## WRITTEN EXERCISE
Every line from the start of the entries up to and including the one bearing "steps=2), PLASTIC, bs)" must be printed verbatim, without the pictures.
_ _ _ _
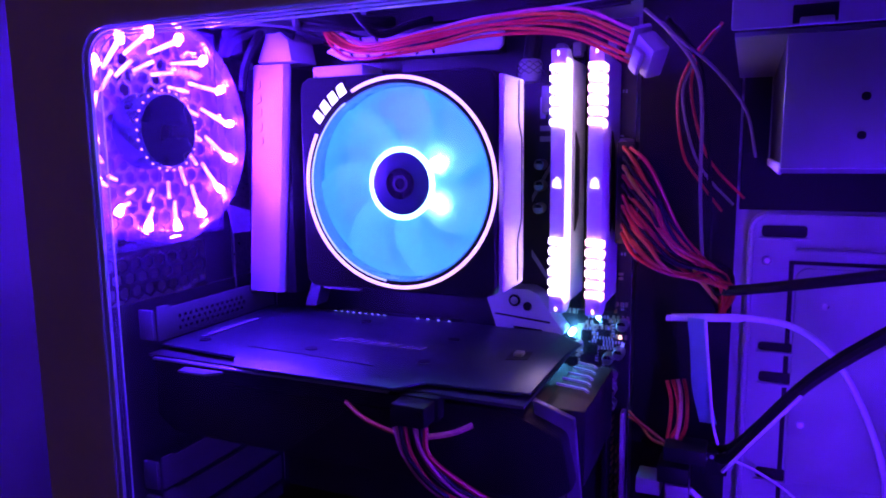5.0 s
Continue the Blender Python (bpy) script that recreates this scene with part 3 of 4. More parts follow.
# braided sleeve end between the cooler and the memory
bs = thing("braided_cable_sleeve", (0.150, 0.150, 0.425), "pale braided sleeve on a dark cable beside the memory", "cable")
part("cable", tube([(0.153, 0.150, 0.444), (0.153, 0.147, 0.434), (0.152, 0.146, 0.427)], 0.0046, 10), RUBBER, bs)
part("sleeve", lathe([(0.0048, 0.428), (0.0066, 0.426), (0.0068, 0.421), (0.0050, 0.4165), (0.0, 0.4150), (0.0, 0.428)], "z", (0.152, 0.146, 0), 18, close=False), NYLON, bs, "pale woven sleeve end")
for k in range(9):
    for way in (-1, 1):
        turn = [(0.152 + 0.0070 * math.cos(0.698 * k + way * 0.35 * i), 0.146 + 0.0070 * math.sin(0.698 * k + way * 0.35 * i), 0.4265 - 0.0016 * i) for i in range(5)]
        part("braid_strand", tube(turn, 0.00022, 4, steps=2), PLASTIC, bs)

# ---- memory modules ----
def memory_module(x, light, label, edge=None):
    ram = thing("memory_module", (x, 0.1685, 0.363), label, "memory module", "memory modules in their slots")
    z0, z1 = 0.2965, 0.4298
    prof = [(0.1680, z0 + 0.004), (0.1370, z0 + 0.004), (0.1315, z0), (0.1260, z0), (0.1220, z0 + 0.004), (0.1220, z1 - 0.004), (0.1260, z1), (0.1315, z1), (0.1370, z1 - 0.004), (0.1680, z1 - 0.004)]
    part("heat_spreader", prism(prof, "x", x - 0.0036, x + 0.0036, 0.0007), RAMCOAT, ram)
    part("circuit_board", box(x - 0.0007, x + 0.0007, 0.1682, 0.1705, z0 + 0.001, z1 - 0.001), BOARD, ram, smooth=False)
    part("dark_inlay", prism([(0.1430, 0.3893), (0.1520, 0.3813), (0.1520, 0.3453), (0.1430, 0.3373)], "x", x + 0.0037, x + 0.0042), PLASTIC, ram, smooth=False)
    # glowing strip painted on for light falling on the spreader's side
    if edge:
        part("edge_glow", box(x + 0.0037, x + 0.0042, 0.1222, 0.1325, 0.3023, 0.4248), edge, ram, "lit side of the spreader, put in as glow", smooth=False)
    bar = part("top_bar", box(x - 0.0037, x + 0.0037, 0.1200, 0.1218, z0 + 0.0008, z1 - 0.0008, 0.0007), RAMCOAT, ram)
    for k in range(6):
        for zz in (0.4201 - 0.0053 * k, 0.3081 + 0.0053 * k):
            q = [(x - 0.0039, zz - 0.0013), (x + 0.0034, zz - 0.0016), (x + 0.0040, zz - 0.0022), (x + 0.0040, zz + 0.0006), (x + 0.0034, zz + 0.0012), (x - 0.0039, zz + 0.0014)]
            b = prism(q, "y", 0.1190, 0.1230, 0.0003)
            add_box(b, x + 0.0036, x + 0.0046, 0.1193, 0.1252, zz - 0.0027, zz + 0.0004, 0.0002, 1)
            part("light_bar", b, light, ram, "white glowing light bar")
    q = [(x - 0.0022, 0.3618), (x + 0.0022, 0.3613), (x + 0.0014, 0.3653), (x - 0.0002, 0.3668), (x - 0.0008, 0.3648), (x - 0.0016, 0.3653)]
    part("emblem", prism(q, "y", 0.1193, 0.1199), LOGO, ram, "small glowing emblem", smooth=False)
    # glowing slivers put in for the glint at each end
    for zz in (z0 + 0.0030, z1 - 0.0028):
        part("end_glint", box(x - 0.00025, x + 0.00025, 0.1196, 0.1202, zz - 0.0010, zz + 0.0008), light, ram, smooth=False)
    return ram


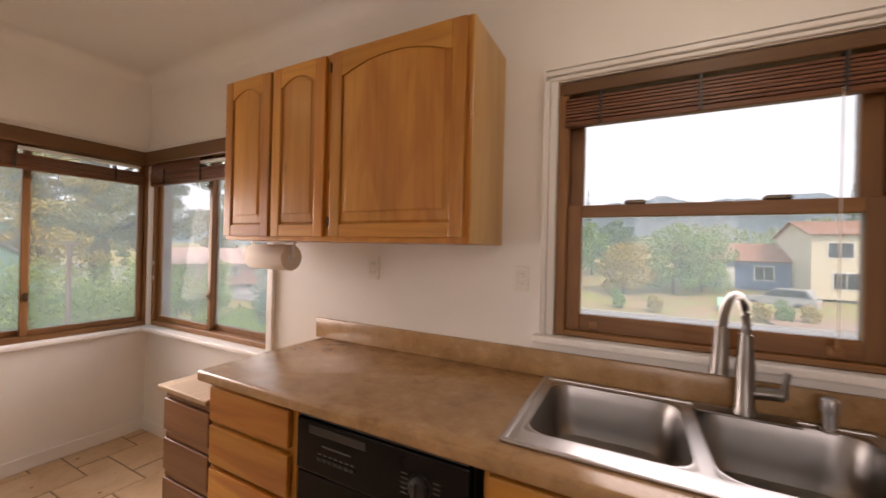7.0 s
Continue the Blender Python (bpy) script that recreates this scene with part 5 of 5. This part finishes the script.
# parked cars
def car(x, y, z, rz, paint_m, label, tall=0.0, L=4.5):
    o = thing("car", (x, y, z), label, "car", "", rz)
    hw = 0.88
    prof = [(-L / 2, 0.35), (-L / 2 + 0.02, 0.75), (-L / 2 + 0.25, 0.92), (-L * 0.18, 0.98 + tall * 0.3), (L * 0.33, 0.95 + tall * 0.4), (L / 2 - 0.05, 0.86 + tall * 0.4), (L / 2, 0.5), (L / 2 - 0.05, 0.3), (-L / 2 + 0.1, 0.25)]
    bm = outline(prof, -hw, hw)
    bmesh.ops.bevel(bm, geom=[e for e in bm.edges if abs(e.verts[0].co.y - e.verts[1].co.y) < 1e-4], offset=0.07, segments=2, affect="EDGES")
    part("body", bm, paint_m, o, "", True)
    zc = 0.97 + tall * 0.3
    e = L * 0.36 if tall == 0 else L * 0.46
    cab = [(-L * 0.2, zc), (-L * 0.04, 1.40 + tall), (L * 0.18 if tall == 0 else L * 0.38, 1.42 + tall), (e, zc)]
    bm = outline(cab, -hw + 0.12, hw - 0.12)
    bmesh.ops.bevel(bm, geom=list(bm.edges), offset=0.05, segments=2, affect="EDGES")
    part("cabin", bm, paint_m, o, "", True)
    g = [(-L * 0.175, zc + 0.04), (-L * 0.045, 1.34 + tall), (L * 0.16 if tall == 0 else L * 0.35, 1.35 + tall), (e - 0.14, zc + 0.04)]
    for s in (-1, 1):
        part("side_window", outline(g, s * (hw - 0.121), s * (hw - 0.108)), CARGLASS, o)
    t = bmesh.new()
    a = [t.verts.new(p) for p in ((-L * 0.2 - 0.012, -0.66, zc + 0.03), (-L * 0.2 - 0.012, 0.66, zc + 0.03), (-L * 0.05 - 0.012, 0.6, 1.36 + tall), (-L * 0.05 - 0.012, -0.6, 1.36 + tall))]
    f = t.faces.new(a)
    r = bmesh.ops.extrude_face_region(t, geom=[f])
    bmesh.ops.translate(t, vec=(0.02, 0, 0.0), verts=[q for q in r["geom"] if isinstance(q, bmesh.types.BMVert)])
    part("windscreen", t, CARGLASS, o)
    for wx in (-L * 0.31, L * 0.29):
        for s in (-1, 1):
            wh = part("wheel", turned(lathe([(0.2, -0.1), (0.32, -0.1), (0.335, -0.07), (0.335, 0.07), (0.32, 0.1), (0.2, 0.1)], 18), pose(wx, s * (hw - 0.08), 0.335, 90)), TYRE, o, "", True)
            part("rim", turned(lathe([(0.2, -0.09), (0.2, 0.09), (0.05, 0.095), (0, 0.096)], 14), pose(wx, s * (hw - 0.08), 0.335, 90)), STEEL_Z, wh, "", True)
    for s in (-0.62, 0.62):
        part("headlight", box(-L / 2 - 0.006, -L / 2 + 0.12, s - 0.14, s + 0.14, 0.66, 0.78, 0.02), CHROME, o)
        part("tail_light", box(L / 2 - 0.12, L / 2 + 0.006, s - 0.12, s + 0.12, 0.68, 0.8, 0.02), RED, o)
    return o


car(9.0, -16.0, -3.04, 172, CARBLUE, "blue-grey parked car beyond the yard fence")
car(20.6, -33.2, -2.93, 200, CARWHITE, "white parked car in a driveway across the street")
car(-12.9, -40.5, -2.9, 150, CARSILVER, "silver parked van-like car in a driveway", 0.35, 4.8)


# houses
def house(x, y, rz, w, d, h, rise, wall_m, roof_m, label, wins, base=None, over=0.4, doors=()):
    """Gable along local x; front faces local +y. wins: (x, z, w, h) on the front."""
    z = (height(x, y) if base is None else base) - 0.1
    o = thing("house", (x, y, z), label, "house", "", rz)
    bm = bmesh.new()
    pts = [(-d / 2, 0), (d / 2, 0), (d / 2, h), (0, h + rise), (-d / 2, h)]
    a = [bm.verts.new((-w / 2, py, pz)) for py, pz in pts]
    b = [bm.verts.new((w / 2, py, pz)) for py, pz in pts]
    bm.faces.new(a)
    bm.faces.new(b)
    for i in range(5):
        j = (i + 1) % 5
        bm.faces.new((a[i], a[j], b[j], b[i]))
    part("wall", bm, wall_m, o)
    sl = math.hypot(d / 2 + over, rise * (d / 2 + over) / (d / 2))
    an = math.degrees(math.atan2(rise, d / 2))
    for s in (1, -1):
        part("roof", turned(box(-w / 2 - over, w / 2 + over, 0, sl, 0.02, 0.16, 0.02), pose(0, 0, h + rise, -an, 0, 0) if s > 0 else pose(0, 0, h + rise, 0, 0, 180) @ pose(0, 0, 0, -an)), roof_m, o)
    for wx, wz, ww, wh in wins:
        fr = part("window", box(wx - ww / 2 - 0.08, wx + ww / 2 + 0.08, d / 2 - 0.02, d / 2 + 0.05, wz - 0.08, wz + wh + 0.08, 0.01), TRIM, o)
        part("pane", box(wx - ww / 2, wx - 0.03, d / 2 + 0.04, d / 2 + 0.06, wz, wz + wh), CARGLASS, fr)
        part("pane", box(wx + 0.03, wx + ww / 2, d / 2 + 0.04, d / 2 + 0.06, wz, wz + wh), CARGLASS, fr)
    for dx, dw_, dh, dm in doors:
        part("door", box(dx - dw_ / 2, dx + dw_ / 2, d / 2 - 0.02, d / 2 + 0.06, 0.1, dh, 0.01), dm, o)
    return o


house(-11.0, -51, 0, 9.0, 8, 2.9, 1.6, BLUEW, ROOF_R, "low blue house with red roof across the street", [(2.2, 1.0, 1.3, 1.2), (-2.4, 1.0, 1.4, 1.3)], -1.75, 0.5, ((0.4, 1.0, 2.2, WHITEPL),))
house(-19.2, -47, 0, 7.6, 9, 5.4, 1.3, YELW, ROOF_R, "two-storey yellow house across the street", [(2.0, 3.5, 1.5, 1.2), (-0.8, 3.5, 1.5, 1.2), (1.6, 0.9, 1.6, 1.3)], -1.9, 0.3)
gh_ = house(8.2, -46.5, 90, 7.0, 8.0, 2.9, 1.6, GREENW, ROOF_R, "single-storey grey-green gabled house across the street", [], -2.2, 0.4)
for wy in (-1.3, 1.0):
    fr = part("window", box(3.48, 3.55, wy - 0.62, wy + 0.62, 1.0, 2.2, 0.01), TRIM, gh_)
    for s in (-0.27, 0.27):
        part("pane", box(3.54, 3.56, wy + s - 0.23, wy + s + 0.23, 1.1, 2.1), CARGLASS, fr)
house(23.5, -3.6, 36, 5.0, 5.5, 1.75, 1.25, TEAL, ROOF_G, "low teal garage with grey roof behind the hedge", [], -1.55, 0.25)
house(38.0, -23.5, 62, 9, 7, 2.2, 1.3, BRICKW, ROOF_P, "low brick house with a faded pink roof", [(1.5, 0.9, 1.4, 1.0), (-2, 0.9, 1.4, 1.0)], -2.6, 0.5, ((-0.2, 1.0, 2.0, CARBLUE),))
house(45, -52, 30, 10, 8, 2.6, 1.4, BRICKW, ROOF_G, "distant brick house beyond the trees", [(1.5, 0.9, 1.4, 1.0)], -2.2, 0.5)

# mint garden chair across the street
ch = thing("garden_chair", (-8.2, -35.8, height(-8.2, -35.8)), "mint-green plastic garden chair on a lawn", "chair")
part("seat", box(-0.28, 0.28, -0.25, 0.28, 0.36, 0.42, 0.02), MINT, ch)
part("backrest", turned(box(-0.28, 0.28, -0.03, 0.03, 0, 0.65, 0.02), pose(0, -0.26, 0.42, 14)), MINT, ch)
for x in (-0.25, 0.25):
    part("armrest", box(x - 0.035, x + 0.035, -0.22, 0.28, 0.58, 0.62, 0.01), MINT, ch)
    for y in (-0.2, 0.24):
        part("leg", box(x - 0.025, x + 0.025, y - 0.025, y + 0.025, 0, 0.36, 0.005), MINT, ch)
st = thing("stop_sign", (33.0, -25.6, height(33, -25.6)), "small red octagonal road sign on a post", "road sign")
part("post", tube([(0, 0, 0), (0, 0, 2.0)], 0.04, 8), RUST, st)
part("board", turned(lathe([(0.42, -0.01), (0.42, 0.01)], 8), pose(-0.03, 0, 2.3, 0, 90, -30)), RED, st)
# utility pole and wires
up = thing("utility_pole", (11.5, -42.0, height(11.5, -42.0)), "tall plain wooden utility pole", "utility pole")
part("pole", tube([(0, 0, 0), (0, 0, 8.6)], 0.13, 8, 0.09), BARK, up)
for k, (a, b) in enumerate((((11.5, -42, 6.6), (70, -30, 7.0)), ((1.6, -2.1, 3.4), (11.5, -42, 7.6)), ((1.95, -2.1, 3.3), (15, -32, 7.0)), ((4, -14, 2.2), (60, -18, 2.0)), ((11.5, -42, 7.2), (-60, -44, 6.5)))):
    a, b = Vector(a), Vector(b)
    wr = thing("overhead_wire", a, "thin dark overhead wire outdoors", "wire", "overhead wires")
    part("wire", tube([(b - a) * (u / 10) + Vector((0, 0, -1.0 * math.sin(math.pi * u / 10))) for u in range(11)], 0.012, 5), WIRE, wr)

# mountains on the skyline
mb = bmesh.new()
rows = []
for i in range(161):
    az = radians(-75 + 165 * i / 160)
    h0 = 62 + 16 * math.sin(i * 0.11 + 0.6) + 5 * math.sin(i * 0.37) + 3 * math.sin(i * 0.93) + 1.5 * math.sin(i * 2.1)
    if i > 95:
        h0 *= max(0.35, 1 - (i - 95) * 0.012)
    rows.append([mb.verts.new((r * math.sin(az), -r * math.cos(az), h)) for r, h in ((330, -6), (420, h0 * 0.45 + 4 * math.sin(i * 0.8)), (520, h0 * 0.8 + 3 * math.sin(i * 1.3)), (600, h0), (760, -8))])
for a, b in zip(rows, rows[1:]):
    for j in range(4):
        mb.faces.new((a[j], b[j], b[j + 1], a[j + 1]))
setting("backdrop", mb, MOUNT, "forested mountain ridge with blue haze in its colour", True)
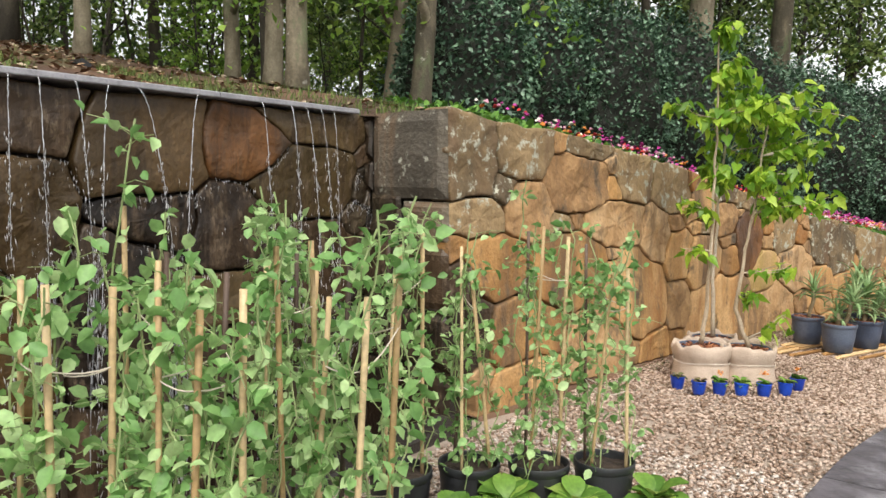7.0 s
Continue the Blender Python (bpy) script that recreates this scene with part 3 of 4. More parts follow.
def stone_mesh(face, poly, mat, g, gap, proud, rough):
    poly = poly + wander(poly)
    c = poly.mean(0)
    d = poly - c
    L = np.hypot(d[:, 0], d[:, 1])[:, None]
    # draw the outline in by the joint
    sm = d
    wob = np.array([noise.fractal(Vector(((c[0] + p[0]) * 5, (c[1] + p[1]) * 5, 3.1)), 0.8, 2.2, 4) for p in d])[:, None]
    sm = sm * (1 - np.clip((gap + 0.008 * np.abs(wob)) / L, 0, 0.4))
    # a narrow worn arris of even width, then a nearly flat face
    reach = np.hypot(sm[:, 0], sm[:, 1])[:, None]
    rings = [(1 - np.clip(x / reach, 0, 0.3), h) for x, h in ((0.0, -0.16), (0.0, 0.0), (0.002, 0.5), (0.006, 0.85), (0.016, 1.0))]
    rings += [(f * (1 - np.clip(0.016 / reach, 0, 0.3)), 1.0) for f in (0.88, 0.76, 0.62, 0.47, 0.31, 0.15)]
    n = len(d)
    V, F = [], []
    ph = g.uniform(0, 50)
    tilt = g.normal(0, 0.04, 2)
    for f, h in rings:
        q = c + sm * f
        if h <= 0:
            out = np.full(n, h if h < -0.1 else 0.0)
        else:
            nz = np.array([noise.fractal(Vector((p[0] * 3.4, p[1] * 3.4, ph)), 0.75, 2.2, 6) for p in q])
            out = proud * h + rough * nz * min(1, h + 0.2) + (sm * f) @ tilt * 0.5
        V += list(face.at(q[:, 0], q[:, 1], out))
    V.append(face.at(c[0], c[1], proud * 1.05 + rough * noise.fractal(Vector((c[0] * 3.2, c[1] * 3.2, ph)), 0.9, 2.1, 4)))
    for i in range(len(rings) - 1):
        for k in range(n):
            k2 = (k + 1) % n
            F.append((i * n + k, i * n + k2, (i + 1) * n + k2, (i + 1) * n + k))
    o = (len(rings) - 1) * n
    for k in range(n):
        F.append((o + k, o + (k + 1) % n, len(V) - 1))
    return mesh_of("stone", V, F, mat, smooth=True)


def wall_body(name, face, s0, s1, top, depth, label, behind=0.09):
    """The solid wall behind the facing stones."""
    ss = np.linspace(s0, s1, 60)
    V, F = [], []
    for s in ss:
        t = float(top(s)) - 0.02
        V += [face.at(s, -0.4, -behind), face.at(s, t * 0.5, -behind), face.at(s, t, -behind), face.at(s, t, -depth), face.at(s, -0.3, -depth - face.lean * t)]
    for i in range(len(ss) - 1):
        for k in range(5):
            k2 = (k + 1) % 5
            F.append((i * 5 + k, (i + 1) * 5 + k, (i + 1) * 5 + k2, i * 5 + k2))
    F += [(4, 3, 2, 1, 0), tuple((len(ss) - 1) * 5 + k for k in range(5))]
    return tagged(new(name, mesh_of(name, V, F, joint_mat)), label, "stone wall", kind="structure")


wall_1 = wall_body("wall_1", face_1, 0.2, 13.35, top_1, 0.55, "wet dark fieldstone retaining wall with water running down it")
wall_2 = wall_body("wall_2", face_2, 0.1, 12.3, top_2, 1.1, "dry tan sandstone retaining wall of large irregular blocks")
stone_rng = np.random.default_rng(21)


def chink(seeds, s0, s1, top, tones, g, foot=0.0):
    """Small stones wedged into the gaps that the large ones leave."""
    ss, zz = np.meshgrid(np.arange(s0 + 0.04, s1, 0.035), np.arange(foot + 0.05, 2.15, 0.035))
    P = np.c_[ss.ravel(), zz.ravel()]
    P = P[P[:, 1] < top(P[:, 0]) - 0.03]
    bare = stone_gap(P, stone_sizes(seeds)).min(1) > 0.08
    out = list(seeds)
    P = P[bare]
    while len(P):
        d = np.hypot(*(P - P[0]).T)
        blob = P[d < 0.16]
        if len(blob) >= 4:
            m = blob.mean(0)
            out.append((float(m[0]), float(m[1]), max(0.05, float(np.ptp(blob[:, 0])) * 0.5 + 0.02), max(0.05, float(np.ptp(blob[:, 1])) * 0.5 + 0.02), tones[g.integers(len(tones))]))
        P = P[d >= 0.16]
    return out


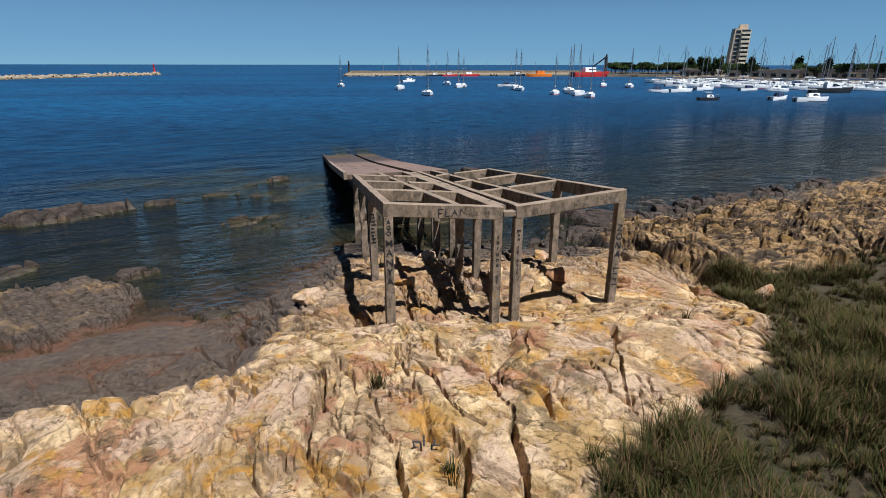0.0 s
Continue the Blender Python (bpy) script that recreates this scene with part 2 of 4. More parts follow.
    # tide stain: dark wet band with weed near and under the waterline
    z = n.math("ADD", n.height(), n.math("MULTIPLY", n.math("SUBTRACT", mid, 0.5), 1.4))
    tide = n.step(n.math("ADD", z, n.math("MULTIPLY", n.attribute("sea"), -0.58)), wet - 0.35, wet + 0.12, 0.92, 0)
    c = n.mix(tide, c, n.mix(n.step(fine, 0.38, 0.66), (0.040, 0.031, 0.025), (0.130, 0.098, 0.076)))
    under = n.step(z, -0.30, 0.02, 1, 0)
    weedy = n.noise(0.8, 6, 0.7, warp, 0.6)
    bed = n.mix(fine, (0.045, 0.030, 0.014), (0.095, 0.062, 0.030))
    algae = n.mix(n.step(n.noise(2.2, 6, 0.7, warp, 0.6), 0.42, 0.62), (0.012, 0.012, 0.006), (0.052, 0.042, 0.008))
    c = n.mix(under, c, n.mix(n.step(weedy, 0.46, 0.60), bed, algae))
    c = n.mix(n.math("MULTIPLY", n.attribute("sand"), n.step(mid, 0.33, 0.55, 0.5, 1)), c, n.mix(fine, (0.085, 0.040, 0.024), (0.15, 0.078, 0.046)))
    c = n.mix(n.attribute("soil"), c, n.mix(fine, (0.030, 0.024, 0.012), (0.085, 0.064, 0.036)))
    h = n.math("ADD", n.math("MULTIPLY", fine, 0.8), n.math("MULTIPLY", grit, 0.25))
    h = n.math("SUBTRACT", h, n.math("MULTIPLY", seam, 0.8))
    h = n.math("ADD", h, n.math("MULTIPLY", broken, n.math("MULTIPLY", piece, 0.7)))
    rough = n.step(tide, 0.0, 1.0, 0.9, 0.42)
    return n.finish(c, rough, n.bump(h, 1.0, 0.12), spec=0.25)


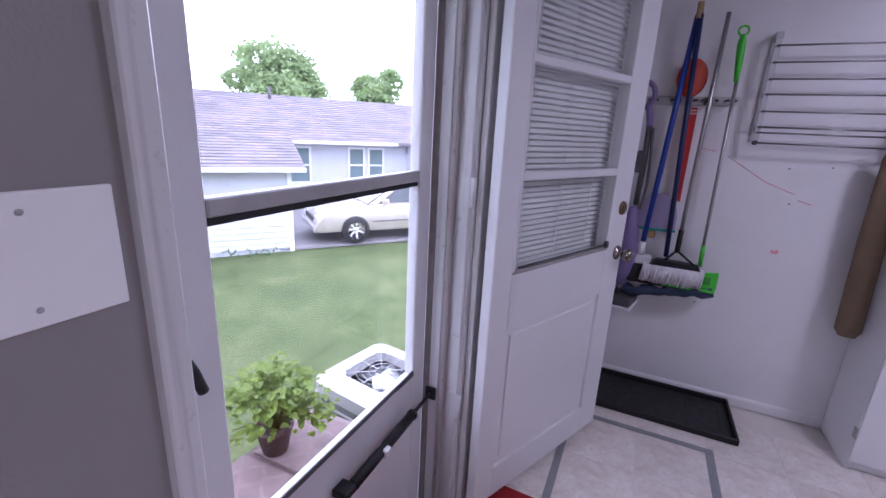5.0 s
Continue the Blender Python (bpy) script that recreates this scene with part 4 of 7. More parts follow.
_ _ _ _
## RESULT OF THIS TASK
5.0 s
Continue the Blender Python (bpy) script that recreates this scene with part 3 of 4. More parts follow.
# braided sleeve end between the cooler and the memory
bs = thing("braided_cable_sleeve", (0.150, 0.150, 0.425), "pale braided sleeve on a dark cable beside the memory", "cable")
part("cable", tube([(0.153, 0.150, 0.444), (0.153, 0.147, 0.434), (0.152, 0.146, 0.427)], 0.0046, 10), RUBBER, bs)
part("sleeve", lathe([(0.0048, 0.428), (0.0066, 0.426), (0.0068, 0.421), (0.0050, 0.4165), (0.0, 0.4150), (0.0, 0.428)], "z", (0.152, 0.146, 0), 18, close=False), NYLON, bs, "pale woven sleeve end")
for k in range(9):
    for way in (-1, 1):
        turn = [(0.152 + 0.0070 * math.cos(0.698 * k + way * 0.35 * i), 0.146 + 0.0070 * math.sin(0.698 * k + way * 0.35 * i), 0.4265 - 0.0016 * i) for i in range(5)]
        part("braid_strand", tube(turn, 0.00022, 4, steps=2), PLASTIC, bs)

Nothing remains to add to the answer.